ENTRIES
[Begin]

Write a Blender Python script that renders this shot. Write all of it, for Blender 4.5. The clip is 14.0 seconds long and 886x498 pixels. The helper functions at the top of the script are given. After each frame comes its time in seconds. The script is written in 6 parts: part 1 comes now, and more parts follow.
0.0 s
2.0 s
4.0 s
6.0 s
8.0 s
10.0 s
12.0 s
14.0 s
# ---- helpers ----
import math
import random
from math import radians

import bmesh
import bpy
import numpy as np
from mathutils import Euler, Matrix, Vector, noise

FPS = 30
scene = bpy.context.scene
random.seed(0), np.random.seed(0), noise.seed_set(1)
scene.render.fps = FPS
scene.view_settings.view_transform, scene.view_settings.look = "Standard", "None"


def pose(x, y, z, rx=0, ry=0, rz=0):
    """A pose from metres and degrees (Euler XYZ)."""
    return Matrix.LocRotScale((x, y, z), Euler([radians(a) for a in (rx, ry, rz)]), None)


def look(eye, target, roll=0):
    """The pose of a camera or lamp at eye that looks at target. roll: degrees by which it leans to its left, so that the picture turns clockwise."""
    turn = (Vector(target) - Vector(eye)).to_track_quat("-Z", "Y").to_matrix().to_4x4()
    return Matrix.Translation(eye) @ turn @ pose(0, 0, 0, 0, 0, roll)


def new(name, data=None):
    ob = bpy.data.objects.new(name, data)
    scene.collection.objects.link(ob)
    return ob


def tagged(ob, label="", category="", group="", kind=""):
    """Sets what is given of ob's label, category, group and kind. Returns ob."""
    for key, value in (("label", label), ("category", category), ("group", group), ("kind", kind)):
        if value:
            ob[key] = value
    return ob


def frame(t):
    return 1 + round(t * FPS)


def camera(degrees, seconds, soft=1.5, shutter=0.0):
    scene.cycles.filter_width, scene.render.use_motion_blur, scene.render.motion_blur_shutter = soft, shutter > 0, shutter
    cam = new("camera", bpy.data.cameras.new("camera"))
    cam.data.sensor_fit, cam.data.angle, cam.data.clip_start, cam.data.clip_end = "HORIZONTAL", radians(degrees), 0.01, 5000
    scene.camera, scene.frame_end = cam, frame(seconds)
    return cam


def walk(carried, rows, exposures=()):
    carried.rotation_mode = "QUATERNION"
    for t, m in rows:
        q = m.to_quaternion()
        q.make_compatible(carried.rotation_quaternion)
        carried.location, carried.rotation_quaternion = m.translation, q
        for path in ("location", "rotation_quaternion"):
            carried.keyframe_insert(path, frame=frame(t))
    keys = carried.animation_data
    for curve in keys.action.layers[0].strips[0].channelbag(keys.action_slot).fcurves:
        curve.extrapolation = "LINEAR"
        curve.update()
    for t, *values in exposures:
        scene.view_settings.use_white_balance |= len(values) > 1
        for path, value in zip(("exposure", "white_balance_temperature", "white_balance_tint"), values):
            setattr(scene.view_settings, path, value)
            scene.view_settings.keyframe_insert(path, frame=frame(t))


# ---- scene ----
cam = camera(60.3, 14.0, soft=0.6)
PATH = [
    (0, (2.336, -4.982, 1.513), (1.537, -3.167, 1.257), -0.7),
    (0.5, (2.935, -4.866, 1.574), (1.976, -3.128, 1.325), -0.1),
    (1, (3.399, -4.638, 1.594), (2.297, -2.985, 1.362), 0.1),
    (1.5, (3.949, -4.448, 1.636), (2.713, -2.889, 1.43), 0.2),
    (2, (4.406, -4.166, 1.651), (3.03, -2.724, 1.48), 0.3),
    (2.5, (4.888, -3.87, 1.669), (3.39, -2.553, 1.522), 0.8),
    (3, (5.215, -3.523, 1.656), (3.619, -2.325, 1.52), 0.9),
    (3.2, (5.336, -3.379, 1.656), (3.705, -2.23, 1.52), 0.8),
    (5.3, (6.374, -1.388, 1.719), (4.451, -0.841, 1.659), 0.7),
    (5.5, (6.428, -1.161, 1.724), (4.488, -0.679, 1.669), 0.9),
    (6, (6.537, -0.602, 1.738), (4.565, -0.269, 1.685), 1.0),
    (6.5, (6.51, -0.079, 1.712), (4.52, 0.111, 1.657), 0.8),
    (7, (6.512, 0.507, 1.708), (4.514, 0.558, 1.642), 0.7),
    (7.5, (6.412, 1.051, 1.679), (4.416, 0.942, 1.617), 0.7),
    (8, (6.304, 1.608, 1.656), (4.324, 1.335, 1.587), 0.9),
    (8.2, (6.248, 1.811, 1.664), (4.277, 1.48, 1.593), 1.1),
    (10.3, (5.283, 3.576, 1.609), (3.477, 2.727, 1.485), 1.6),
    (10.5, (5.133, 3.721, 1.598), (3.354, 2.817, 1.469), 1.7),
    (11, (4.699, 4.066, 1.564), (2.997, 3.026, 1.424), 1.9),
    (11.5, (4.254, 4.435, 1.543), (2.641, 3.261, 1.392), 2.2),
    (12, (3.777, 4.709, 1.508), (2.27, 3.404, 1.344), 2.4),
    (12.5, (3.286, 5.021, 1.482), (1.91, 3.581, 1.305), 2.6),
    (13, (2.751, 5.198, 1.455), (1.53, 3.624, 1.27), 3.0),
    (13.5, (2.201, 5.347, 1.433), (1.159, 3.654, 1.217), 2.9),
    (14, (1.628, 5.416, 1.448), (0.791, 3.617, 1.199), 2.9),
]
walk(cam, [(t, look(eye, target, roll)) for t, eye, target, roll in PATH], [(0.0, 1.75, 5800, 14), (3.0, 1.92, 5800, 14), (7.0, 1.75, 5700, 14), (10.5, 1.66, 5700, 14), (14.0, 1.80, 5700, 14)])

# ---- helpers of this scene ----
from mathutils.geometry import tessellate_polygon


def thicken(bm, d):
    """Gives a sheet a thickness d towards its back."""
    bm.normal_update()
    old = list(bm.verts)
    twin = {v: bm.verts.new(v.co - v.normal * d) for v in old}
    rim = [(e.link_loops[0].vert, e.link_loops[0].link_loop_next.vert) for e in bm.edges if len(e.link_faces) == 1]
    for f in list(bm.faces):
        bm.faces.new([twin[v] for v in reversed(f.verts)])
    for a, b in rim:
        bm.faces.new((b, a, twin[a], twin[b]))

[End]
[Begin]

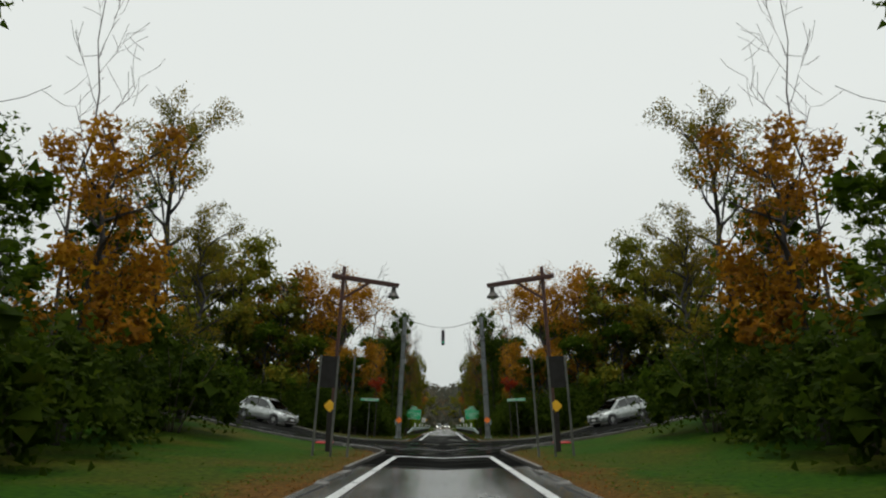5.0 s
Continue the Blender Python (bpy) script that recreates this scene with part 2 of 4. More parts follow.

[End]

REQUIRED WORK
Within the listing above, extract exactly the lines from the line with "Write a Blender" to the line with "from mathutils import", the two named lines included, and no others.

ANSWER FOR THIS EXERCISE
Write a Blender Python script that renders this shot. Write all of it, for Blender 4.5. The clip is 14.0 seconds long and 886x498 pixels. The helper functions at the top of the script are given. After each frame comes its time in seconds. The script is written in 6 parts: part 1 comes now, and more parts follow.
0.0 s
2.0 s
4.0 s
6.0 s
8.0 s
10.0 s
12.0 s
14.0 s
# ---- helpers ----
import math
import random
from math import radians

import bmesh
import bpy
import numpy as np
from mathutils import Euler, Matrix, Vector, noise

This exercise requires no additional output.